Exercise requirements:
Write the data below out exactly as it stands. Do not include the pictures.

Dataset excerpt:
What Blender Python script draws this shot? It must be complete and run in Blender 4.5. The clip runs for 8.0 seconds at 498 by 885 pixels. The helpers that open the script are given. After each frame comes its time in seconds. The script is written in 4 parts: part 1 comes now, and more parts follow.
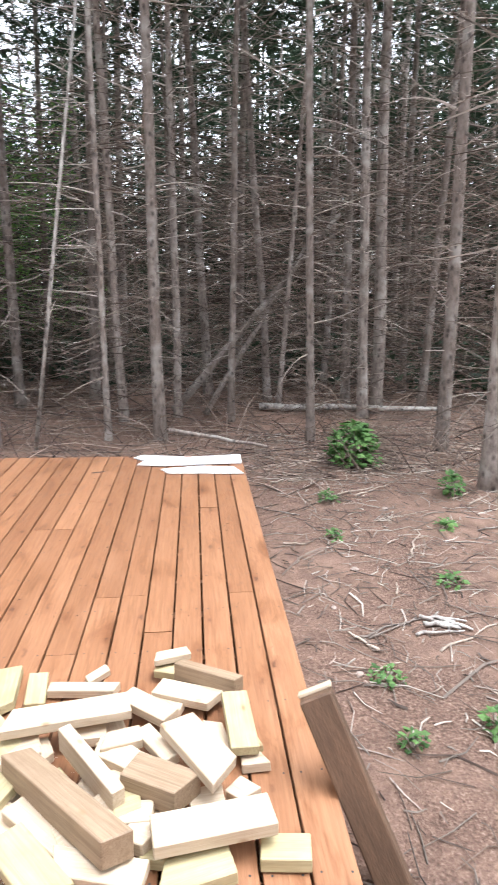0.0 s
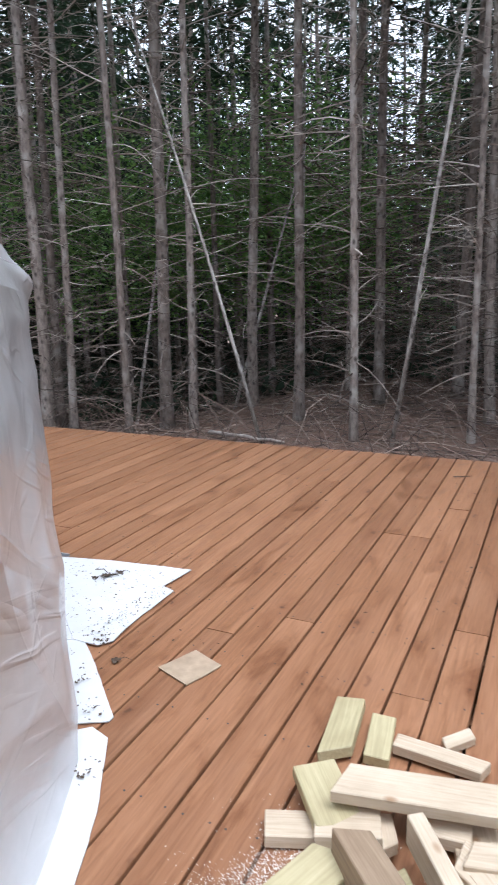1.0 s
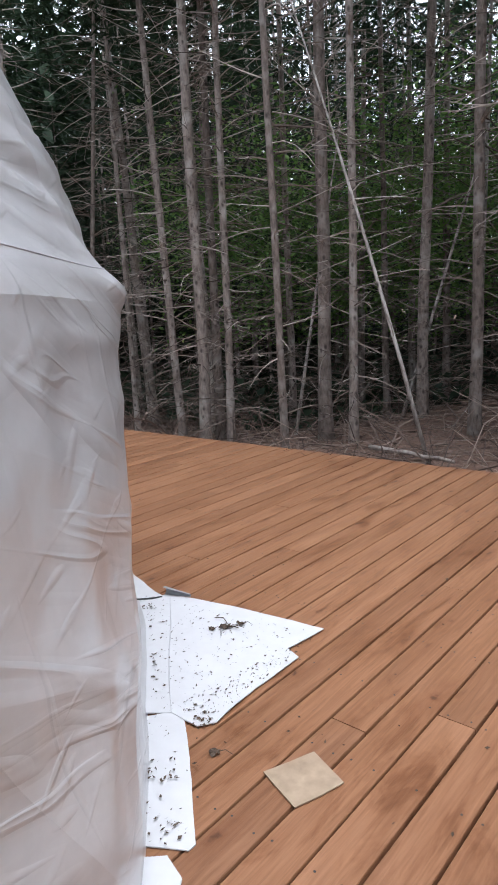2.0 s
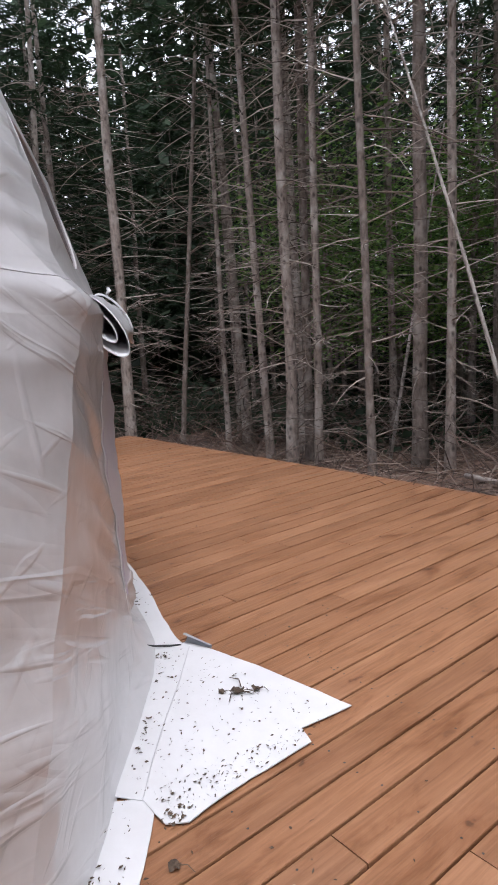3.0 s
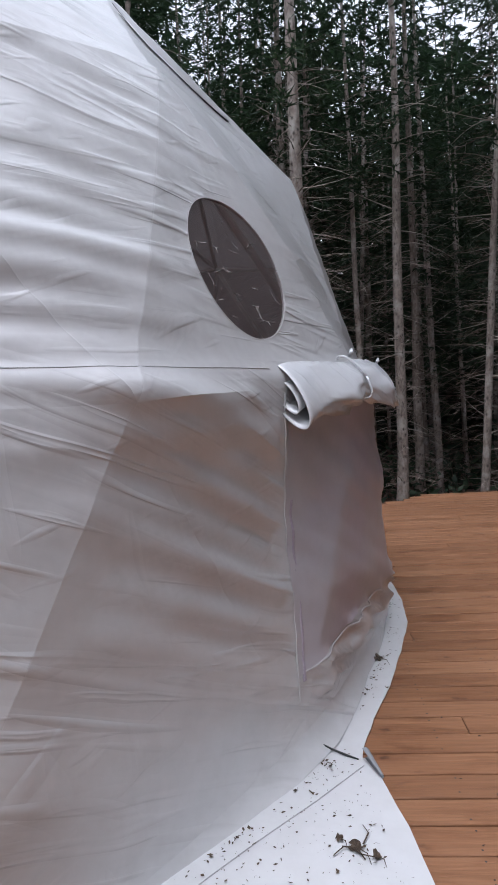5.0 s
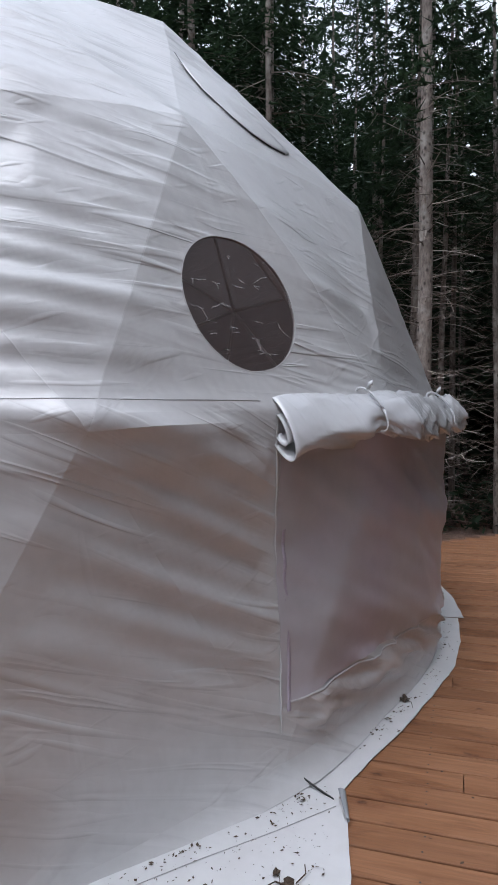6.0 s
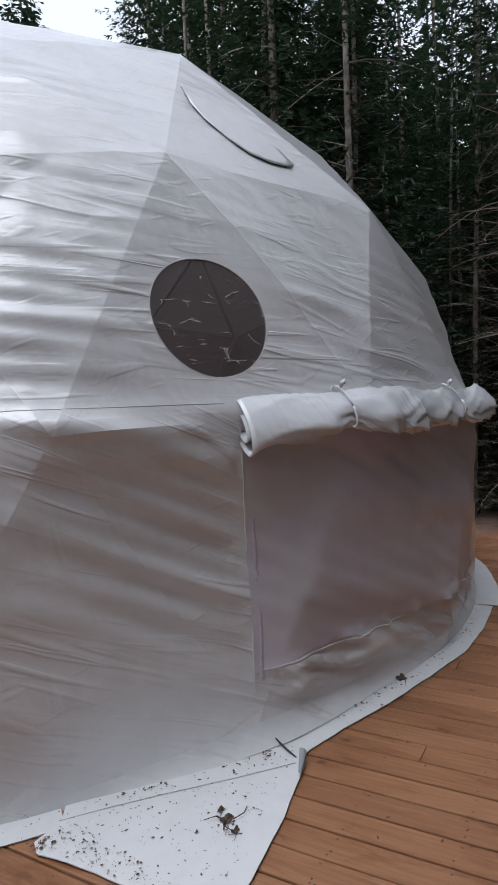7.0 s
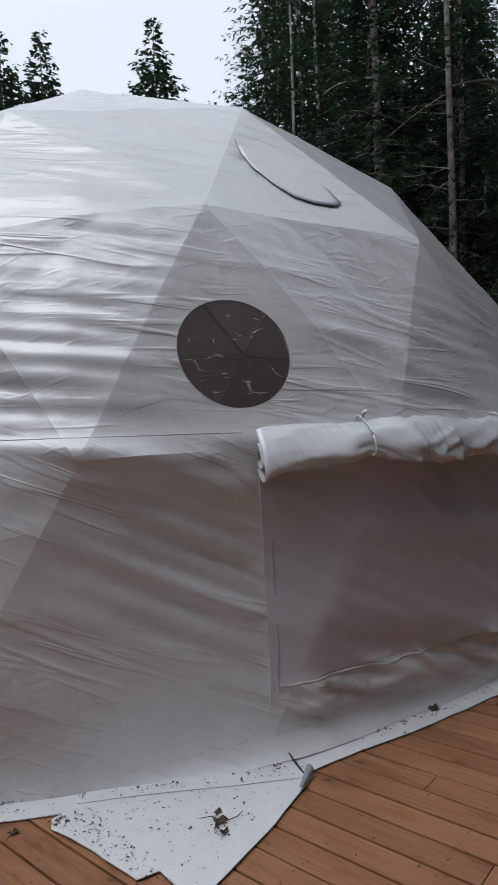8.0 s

Correct output:
What Blender Python script draws this shot? It must be complete and run in Blender 4.5. The clip runs for 8.0 seconds at 498 by 885 pixels. The helpers that open the script are given. After each frame comes its time in seconds. The script is written in 4 parts: part 1 comes now, and more parts follow.
0.0 s
1.0 s
2.0 s
3.0 s
5.0 s
6.0 s
7.0 s
8.0 s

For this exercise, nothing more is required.